### PROBLEM STATEMENT:
Repeat all of the records verbatim.

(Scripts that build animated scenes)
________________

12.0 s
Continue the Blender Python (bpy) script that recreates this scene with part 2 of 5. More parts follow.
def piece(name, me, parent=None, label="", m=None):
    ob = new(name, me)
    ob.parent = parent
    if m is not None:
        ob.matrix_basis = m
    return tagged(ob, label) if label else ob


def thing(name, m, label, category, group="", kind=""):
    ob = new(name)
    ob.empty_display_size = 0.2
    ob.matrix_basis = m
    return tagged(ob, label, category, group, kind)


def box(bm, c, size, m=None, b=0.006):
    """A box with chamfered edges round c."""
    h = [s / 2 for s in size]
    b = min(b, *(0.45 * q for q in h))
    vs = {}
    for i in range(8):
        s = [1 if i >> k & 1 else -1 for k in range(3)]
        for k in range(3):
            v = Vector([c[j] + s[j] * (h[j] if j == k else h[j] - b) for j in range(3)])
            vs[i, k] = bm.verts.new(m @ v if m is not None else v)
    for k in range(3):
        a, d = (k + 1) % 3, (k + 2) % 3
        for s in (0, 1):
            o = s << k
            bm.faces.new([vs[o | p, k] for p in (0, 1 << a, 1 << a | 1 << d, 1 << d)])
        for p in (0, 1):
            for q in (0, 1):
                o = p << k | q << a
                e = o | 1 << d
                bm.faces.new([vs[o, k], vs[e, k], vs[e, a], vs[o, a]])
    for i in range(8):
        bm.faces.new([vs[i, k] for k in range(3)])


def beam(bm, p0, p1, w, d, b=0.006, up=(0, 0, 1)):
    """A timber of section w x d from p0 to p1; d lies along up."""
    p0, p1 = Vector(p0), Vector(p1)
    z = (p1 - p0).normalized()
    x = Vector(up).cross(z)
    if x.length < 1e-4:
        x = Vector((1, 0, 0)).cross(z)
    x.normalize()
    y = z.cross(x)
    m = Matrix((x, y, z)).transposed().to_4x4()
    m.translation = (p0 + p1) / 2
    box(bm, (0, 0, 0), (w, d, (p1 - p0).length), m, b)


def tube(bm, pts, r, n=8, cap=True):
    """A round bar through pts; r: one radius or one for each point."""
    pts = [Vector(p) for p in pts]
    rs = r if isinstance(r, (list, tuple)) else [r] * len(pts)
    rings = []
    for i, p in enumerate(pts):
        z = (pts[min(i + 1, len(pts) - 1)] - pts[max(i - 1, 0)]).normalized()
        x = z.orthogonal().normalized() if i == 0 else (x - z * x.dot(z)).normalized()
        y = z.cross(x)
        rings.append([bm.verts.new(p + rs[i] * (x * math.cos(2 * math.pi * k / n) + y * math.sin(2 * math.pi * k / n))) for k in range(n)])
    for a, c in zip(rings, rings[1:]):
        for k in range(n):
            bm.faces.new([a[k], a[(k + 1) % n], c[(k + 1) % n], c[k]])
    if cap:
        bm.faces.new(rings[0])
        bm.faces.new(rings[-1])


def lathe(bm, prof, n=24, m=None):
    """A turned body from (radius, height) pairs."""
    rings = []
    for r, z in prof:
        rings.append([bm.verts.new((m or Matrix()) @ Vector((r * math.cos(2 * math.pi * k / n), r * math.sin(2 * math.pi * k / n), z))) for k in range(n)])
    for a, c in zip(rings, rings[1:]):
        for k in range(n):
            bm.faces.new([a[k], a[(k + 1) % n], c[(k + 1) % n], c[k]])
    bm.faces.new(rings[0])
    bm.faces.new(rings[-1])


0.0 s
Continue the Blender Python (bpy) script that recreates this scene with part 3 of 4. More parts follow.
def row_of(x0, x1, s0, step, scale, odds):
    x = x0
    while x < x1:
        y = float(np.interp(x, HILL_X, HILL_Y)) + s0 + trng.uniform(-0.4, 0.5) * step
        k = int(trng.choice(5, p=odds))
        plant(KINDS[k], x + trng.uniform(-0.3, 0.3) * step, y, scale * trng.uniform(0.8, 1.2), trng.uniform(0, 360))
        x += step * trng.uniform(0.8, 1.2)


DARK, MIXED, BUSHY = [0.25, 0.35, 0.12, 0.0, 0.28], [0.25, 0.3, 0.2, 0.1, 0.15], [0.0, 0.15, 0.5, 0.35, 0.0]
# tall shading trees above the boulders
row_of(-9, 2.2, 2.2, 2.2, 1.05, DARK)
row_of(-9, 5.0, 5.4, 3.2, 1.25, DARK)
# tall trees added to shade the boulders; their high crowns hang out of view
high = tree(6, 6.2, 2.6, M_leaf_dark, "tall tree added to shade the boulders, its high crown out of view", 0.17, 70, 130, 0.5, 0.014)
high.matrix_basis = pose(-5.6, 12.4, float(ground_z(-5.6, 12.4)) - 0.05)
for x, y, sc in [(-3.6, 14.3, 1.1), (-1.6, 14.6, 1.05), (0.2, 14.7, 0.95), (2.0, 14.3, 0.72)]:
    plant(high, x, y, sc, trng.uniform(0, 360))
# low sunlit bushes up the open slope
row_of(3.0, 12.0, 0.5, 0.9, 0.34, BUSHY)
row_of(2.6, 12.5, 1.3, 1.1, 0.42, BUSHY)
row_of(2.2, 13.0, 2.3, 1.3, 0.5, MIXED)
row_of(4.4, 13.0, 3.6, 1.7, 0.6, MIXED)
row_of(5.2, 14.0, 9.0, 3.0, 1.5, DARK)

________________

### SOLUTION FOR THIS PROBLEM:
12.0 s
Continue the Blender Python (bpy) script that recreates this scene with part 2 of 5. More parts follow.
def piece(name, me, parent=None, label="", m=None):
    ob = new(name, me)
    ob.parent = parent
    if m is not None:
        ob.matrix_basis = m
    return tagged(ob, label) if label else ob


def thing(name, m, label, category, group="", kind=""):
    ob = new(name)
    ob.empty_display_size = 0.2
    ob.matrix_basis = m
    return tagged(ob, label, category, group, kind)


def box(bm, c, size, m=None, b=0.006):
    """A box with chamfered edges round c."""
    h = [s / 2 for s in size]
    b = min(b, *(0.45 * q for q in h))
    vs = {}
    for i in range(8):
        s = [1 if i >> k & 1 else -1 for k in range(3)]
        for k in range(3):
            v = Vector([c[j] + s[j] * (h[j] if j == k else h[j] - b) for j in range(3)])
            vs[i, k] = bm.verts.new(m @ v if m is not None else v)
    for k in range(3):
        a, d = (k + 1) % 3, (k + 2) % 3
        for s in (0, 1):
            o = s << k
            bm.faces.new([vs[o | p, k] for p in (0, 1 << a, 1 << a | 1 << d, 1 << d)])
        for p in (0, 1):
            for q in (0, 1):
                o = p << k | q << a
                e = o | 1 << d
                bm.faces.new([vs[o, k], vs[e, k], vs[e, a], vs[o, a]])
    for i in range(8):
        bm.faces.new([vs[i, k] for k in range(3)])


def beam(bm, p0, p1, w, d, b=0.006, up=(0, 0, 1)):
    """A timber of section w x d from p0 to p1; d lies along up."""
    p0, p1 = Vector(p0), Vector(p1)
    z = (p1 - p0).normalized()
    x = Vector(up).cross(z)
    if x.length < 1e-4:
        x = Vector((1, 0, 0)).cross(z)
    x.normalize()
    y = z.cross(x)
    m = Matrix((x, y, z)).transposed().to_4x4()
    m.translation = (p0 + p1) / 2
    box(bm, (0, 0, 0), (w, d, (p1 - p0).length), m, b)


def tube(bm, pts, r, n=8, cap=True):
    """A round bar through pts; r: one radius or one for each point."""
    pts = [Vector(p) for p in pts]
    rs = r if isinstance(r, (list, tuple)) else [r] * len(pts)
    rings = []
    for i, p in enumerate(pts):
        z = (pts[min(i + 1, len(pts) - 1)] - pts[max(i - 1, 0)]).normalized()
        x = z.orthogonal().normalized() if i == 0 else (x - z * x.dot(z)).normalized()
        y = z.cross(x)
        rings.append([bm.verts.new(p + rs[i] * (x * math.cos(2 * math.pi * k / n) + y * math.sin(2 * math.pi * k / n))) for k in range(n)])
    for a, c in zip(rings, rings[1:]):
        for k in range(n):
            bm.faces.new([a[k], a[(k + 1) % n], c[(k + 1) % n], c[k]])
    if cap:
        bm.faces.new(rings[0])
        bm.faces.new(rings[-1])


def lathe(bm, prof, n=24, m=None):
    """A turned body from (radius, height) pairs."""
    rings = []
    for r, z in prof:
        rings.append([bm.verts.new((m or Matrix()) @ Vector((r * math.cos(2 * math.pi * k / n), r * math.sin(2 * math.pi * k / n), z))) for k in range(n)])
    for a, c in zip(rings, rings[1:]):
        for k in range(n):
            bm.faces.new([a[k], a[(k + 1) % n], c[(k + 1) % n], c[k]])
    bm.faces.new(rings[0])
    bm.faces.new(rings[-1])


0.0 s
Continue the Blender Python (bpy) script that recreates this scene with part 3 of 4. More parts follow.
def row_of(x0, x1, s0, step, scale, odds):
    x = x0
    while x < x1:
        y = float(np.interp(x, HILL_X, HILL_Y)) + s0 + trng.uniform(-0.4, 0.5) * step
        k = int(trng.choice(5, p=odds))
        plant(KINDS[k], x + trng.uniform(-0.3, 0.3) * step, y, scale * trng.uniform(0.8, 1.2), trng.uniform(0, 360))
        x += step * trng.uniform(0.8, 1.2)


DARK, MIXED, BUSHY = [0.25, 0.35, 0.12, 0.0, 0.28], [0.25, 0.3, 0.2, 0.1, 0.15], [0.0, 0.15, 0.5, 0.35, 0.0]
# tall shading trees above the boulders
row_of(-9, 2.2, 2.2, 2.2, 1.05, DARK)
row_of(-9, 5.0, 5.4, 3.2, 1.25, DARK)
# tall trees added to shade the boulders; their high crowns hang out of view
high = tree(6, 6.2, 2.6, M_leaf_dark, "tall tree added to shade the boulders, its high crown out of view", 0.17, 70, 130, 0.5, 0.014)
high.matrix_basis = pose(-5.6, 12.4, float(ground_z(-5.6, 12.4)) - 0.05)
for x, y, sc in [(-3.6, 14.3, 1.1), (-1.6, 14.6, 1.05), (0.2, 14.7, 0.95), (2.0, 14.3, 0.72)]:
    plant(high, x, y, sc, trng.uniform(0, 360))
# low sunlit bushes up the open slope
row_of(3.0, 12.0, 0.5, 0.9, 0.34, BUSHY)
row_of(2.6, 12.5, 1.3, 1.1, 0.42, BUSHY)
row_of(2.2, 13.0, 2.3, 1.3, 0.5, MIXED)
row_of(4.4, 13.0, 3.6, 1.7, 0.6, MIXED)
row_of(5.2, 14.0, 9.0, 3.0, 1.5, DARK)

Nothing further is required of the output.